Anyway, the second point of age having its privileges, adults might have cool stuff that I didn’t, was also mostly true.  Kids had cool stuff in my day, but mostly my covetousness surrounded the ownership of comic books and Barbie dolls: the two “shalt nots” in my home.  Surely, if those had been allowed and something else banned, it would have been those other banned items I craved.  I guess for me, probably for most kids, banning an item creates the greatest desire for it.  Or, I am just an early example of how the Fall occurred. I ate from the Tree of the Knowledge of Archie and Jughead whenever I could find a kid who collected the comic books and would practically ignore my playmates until I had caught up on the antics of all my favorite characters, peered curiously at the ads for the Sea Monkeys and tried to decide how I could get my friend to defile their comic book and tear out an ad for me to take home, and then figure out what a money order was and where to get one, since there was no way my mother would give me a check for them.  This dilemma I never resolved, and so remained Sea Monkeyless throughout my developing years and was sure it would mark me for life, without taking into consideration that I never did see any of my comic book collector friends with a grotto of happy Sea Monkey people grinning and waving to them in their rooms, like the ad showed.  That seems strange now, taking into account how many kids’ rooms I lay on the floor of, dodging smelly socks and fetid tennies while talking about Sea Monkeys.  The general consensus had been their coolness, and most kids let on that they had an order on the way shortly.  Makes one wonder where they are all now: the kids, and the Sea Monkeys.  The kids are all on Facebook, I guess.  I fear the Sea Monkeys fate is about the same in productivity, but with less IM’ing.

As far as that club, the one the adults belonged to, but I was on the outside of and felt I must be stuck looking in, but without really seeing…that, I think I accomplished a rare childhood feat: I figured that one out way ahead of myself.  There is totally a club.  It is a grown-up thing, and until you get there, you don’t even know that you’re headed in the front door of the place.  I don’t know that much about it myself.  There is no Grand Poo-bah to greet and orient you, or perform any rites of membership.  Those occur over time.  For me, this club, the club of “Adulthood and its Privileges” came after I turned 40.  I do mean after.  I needed not to say, I Am 40, but I Am Over 40. It is the secret phrase that has let me in to all adult permission and understanding, I am telling you.  Let’s say I am struggling to read something on my computer screen, and the person on the phone at work is waiting for me to give a response.  If I sigh, and apologize for my over-40 eyes, and that the font might be readable to the 20-something programmer who set up this information, but it’s going to take me a moment to figure out how to get it to a size the rest of us can read, the caller laughs in not just sympathy but empathy, and I have a few more minutes to get the information than I might have otherwise.  Same story for memory issues; no caller on a Monday morning isn’t going to relate to a poor-over 40-brain that just doesn’t warm up like it used to-the engine on the car and the one in my head are both needing a little longer to get going these days. 
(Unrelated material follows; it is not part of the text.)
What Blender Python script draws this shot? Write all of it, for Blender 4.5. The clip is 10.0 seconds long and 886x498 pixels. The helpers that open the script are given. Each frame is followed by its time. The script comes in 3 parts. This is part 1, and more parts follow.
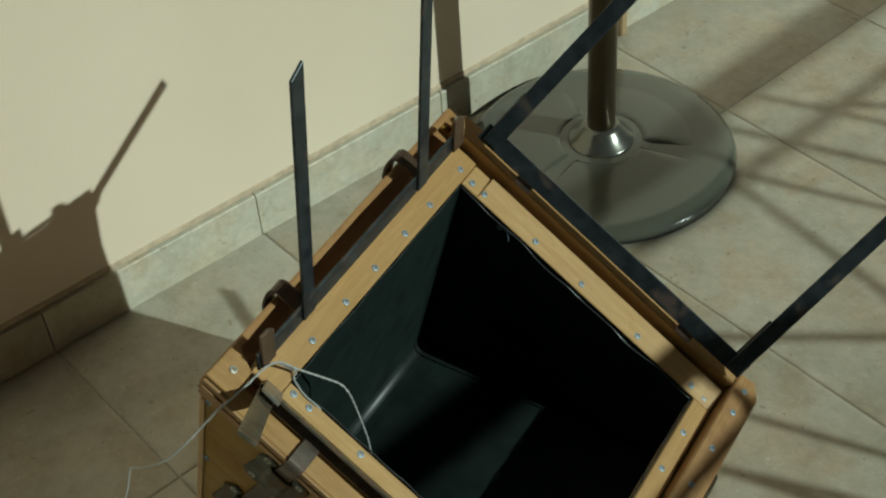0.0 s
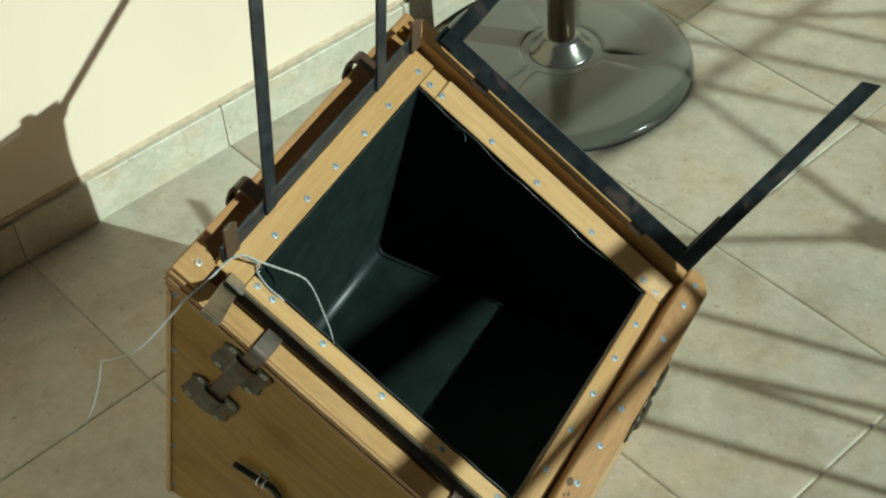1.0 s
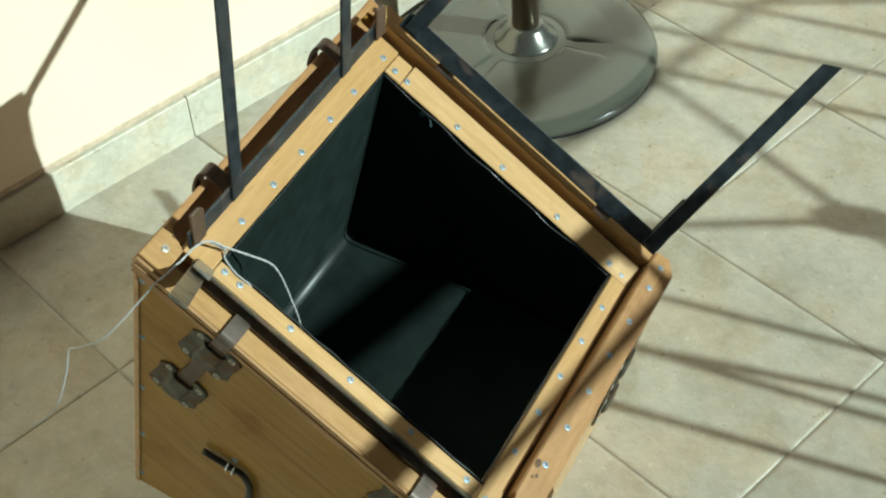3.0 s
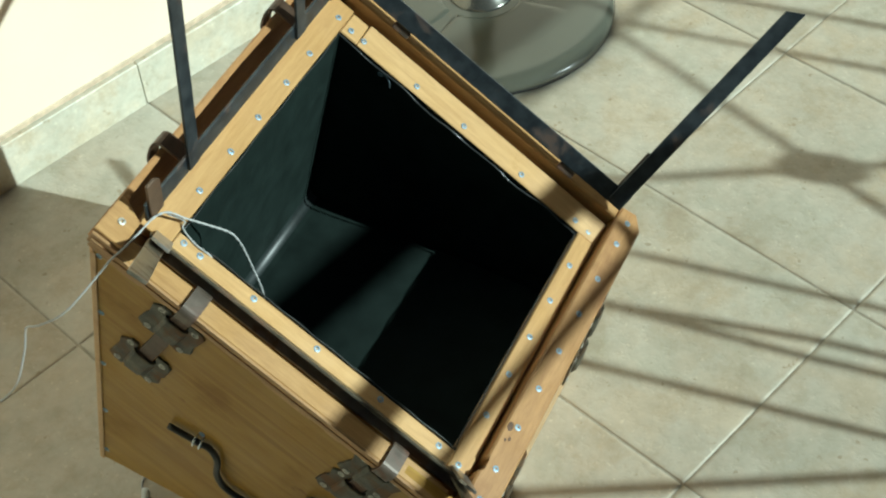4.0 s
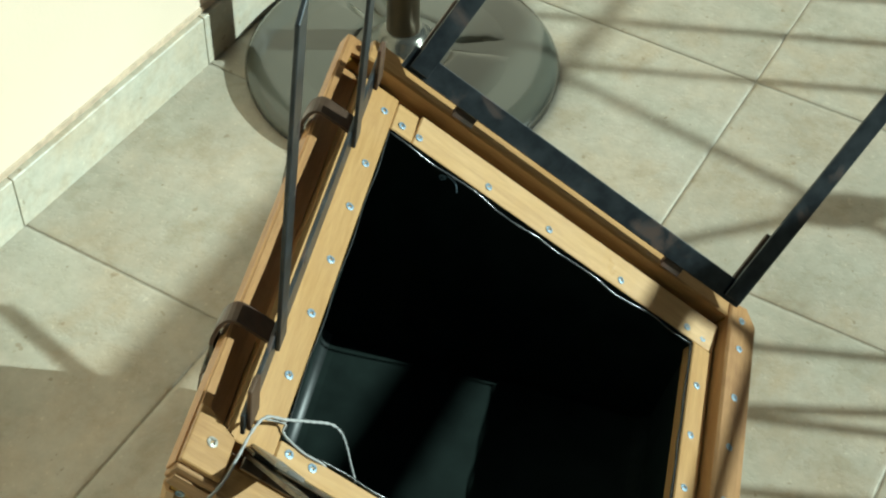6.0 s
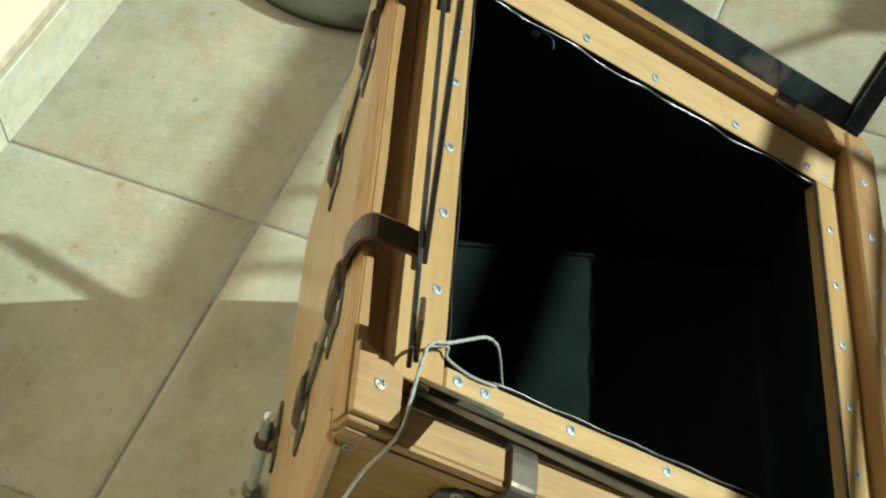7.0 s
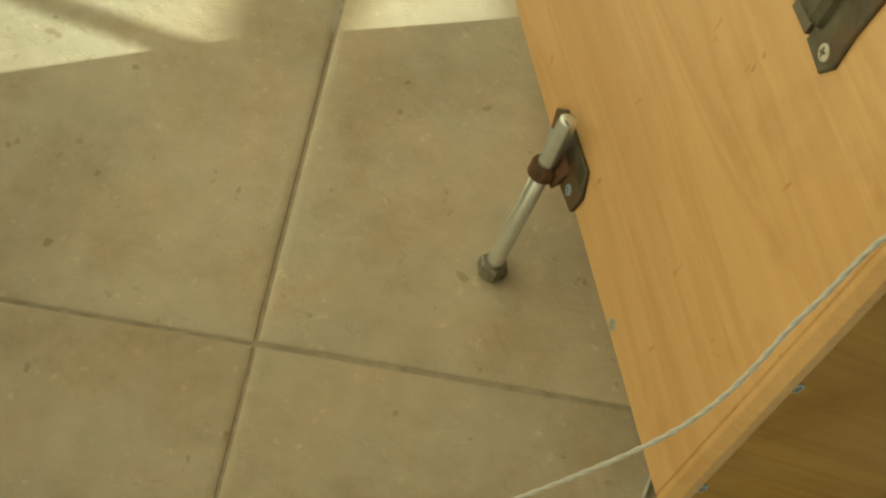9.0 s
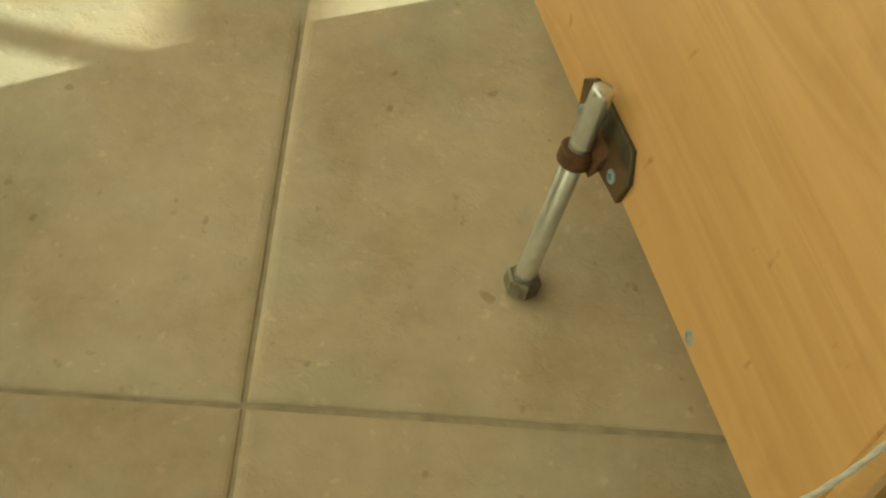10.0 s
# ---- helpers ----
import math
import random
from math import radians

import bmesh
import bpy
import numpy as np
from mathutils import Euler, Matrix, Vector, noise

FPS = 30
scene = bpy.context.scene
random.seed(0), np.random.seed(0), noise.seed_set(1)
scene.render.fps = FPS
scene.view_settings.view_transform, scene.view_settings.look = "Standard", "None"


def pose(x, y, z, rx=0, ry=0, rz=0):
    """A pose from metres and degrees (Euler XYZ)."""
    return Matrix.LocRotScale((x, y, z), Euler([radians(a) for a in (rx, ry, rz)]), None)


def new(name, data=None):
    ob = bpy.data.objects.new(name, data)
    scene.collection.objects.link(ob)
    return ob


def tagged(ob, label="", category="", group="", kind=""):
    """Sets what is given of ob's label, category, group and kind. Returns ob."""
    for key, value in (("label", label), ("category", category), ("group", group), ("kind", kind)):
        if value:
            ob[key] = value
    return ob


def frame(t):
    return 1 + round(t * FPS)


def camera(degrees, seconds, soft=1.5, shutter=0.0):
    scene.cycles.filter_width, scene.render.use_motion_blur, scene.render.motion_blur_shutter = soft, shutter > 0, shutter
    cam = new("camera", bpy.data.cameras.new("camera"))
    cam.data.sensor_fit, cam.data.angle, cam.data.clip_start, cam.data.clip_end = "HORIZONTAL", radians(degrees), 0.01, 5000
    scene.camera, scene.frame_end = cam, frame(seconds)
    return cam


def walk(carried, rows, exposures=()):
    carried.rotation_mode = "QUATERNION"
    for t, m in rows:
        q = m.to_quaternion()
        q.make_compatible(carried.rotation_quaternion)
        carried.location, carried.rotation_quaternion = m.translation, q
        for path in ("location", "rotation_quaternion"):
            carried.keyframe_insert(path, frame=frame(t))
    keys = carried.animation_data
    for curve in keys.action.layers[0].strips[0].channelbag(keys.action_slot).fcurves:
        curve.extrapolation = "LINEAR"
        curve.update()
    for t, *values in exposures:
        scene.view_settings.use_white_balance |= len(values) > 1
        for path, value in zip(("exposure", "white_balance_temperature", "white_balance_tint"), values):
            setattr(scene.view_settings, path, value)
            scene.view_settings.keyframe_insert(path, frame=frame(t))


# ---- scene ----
cam = camera(33.330, 10.0, soft=2.2)
ROWS = [
    (0, -0.4305, -1.1028, 1.4245, 46.326, 3.403, -41.384),
    (0.5, -0.4427, -1.1240, 1.4314, 45.617, 3.104, -41.943),
    (1, -0.4570, -1.1578, 1.4302, 43.736, 3.123, -42.452),
    (1.5, -0.4648, -1.1951, 1.4208, 40.781, 3.773, -42.755),
    (1.7, -0.4719, -1.1931, 1.4129, 39.272, 3.601, -43.084),
    (2, -0.4761, -1.1954, 1.4124, 37.566, 3.532, -43.210),
    (2.5, -0.4699, -1.1774, 1.4183, 42.052, 2.925, -43.438),
    (2.7, -0.4677, -1.1689, 1.4272, 43.463, 2.562, -43.579),
    (3.8, -0.4551, -1.1655, 1.4235, 42.521, 2.918, -45.376),
    (4, -0.4531, -1.1449, 1.4110, 41.686, 2.693, -46.250),
    (4.5, -0.4769, -1.0432, 1.3787, 41.631, -0.417, -49.084),
    (5, -0.4997, -0.9291, 1.3406, 42.423, -3.158, -52.609),
    (5.2, -0.5047, -0.8881, 1.3164, 44.705, -3.353, -54.683),
    (6.3, -0.4026, -0.6085, 1.2080, 39.370, -0.665, -61.537),
    (6.5, -0.3927, -0.5799, 1.1915, 37.183, 0.115, -62.717),
    (7, -0.4010, -0.4853, 1.1407, 36.127, -0.021, -68.122),
    (7.5, -0.4554, -0.3035, 1.0671, 35.138, -4.414, -77.888),
    (7.8, -0.4616, -0.2147, 1.0056, 34.132, -6.493, -82.982),
    (8, -0.4630, -0.1869, 0.9383, 34.725, -7.639, -82.524),
    (8.5, -0.4340, -0.1417, 0.8046, 33.958, -5.939, -81.718),
    (9, -0.4224, -0.0911, 0.6825, 36.129, -5.839, -82.027),
    (9.5, -0.3740, -0.0887, 0.6225, 36.489, -3.640, -83.344),
    (10, -0.3352, -0.0779, 0.5605, 37.271, -2.682, -87.068),
]
walk(cam, [(t, pose(*row)) for t, *row in ROWS],
     [(0.0, -1.04, 5650, -12), (0.5, -0.89, 5650, -12), (1.0, -0.29, 5550, -11), (2.0, -0.02, 5500, -11), (2.5, 0.06, 5400, -10), (5.2, 0.06, 5350, -10), (6.5, -0.10, 5500, -13), (7.0, -0.04, 5700, -15), (7.5, 0.06, 6300, -16), (8.0, 0.08, 6900, -15), (8.5, 0.05, 7150, -14), (9.0, 0.17, 7350, -14), (10.0, 0.17, 7500, -14)])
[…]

I hated turning 30.  I felt frightened of Father Time, as he Death Marched right over me, and what his intentions were for what was suddenly the second half of my life.  I had always thought of myself as a glass half full kind of person, if there is such a thing, and suddenly, my glass was much more than half empty and draining quickly.  If it had sprung a leak, I couldn’t find it, but was feeling desperate to fill the hole if I could be shown where it was.  But the rest of the decade got very busy with children to raise, and then suddenly raise without a partner.  Illness blossomed in various places and forms throughout my body, and my focus shifted from career to regaining, literally, my stride.  Up and out of a wheelchair, and truly back on my feet, I am looking at my glass again.  And whether it is the Over-40 in me, or just standing the tests of time, I find that there is no half-full/half empty to it any longer.  There is just a glass, and I am grateful to have it.  Age does have its privileges.  Fill your own glass, and help others fill theirs too. And you can buy your own Sea Monkeys. 


 




OMB I freaking love this woman. How can you not have a great day after reading wit like that!